SHORT EXERCISE => Can you print the data exactly and leave out each image?

RECORDED INFORMATION =>
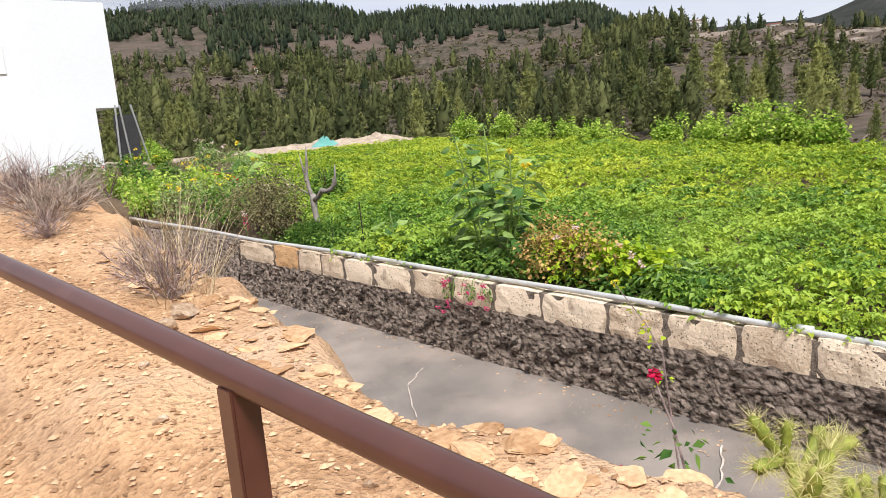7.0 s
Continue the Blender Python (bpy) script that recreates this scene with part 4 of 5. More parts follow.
def stone_mesh(seed, rough=0.25, flat=1.0, cuts=1):
    """An angular broken rock: the hull of scattered points, its edges worn and its faces roughened."""
    r = random.Random(seed * 7 + 3)
    bm = bmesh.new()
    for i in range(13):
        d = Vector((r.gauss(0, 1), r.gauss(0, 1), r.gauss(0, 1))).normalized() * r.uniform(0.8, 1.0)
        bm.verts.new((d.x, d.y, max(-0.62 * flat, min(0.7 * flat, d.z * 0.85 * flat))))
    bmesh.ops.convex_hull(bm, input=bm.verts[:])
    bmesh.ops.delete(bm, geom=[v for v in bm.verts if not v.link_faces], context="VERTS")
    bmesh.ops.bevel(bm, geom=bm.edges[:], offset=0.07, segments=2, affect="EDGES", clamp_overlap=True)
    bmesh.ops.triangulate(bm, faces=bm.faces[:])
    bmesh.ops.subdivide_edges(bm, edges=[e for e in bm.edges if e.calc_length() > 0.35], cuts=cuts)
    bmesh.ops.triangulate(bm, faces=bm.faces[:])
    off = Vector((seed * 3.1, seed * 1.7, seed * 0.9))
    for v in bm.verts:
        c = v.co.copy()
        v.co += Vector((noise.noise(c * 3 + off), noise.noise(c * 3 - off), noise.noise(c * 3 + off * 2) * flat)) * rough * 0.40
    bmesh.ops.recalc_face_normals(bm, faces=bm.faces)
    me = bpy.data.meshes.new("stone")
    bm.to_mesh(me)
    bm.free()
    me.materials.append(M_STONE)
    return me


M_SLAB = material("crumbling_orange_slab", (0.36, 0.20, 0.10), (0.74, 0.50, 0.30), scale=6, fine=45, bump=1.0, dist=0.012, per_object=0.3, spec=0.1)
stone_shapes = [stone_mesh(i) for i in range(8)]
slab_shapes = [stone_mesh(20 + i, 0.3, 0.4) for i in range(8)]
for me in slab_shapes:
    me.materials[0] = M_SLAB
sr = random.Random(9)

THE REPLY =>
7.0 s
Continue the Blender Python (bpy) script that recreates this scene with part 4 of 5. More parts follow.
def stone_mesh(seed, rough=0.25, flat=1.0, cuts=1):
    """An angular broken rock: the hull of scattered points, its edges worn and its faces roughened."""
    r = random.Random(seed * 7 + 3)
    bm = bmesh.new()
    for i in range(13):
        d = Vector((r.gauss(0, 1), r.gauss(0, 1), r.gauss(0, 1))).normalized() * r.uniform(0.8, 1.0)
        bm.verts.new((d.x, d.y, max(-0.62 * flat, min(0.7 * flat, d.z * 0.85 * flat))))
    bmesh.ops.convex_hull(bm, input=bm.verts[:])
    bmesh.ops.delete(bm, geom=[v for v in bm.verts if not v.link_faces], context="VERTS")
    bmesh.ops.bevel(bm, geom=bm.edges[:], offset=0.07, segments=2, affect="EDGES", clamp_overlap=True)
    bmesh.ops.triangulate(bm, faces=bm.faces[:])
    bmesh.ops.subdivide_edges(bm, edges=[e for e in bm.edges if e.calc_length() > 0.35], cuts=cuts)
    bmesh.ops.triangulate(bm, faces=bm.faces[:])
    off = Vector((seed * 3.1, seed * 1.7, seed * 0.9))
    for v in bm.verts:
        c = v.co.copy()
        v.co += Vector((noise.noise(c * 3 + off), noise.noise(c * 3 - off), noise.noise(c * 3 + off * 2) * flat)) * rough * 0.40
    bmesh.ops.recalc_face_normals(bm, faces=bm.faces)
    me = bpy.data.meshes.new("stone")
    bm.to_mesh(me)
    bm.free()
    me.materials.append(M_STONE)
    return me


M_SLAB = material("crumbling_orange_slab", (0.36, 0.20, 0.10), (0.74, 0.50, 0.30), scale=6, fine=45, bump=1.0, dist=0.012, per_object=0.3, spec=0.1)
stone_shapes = [stone_mesh(i) for i in range(8)]
slab_shapes = [stone_mesh(20 + i, 0.3, 0.4) for i in range(8)]
for me in slab_shapes:
    me.materials[0] = M_SLAB
sr = random.Random(9)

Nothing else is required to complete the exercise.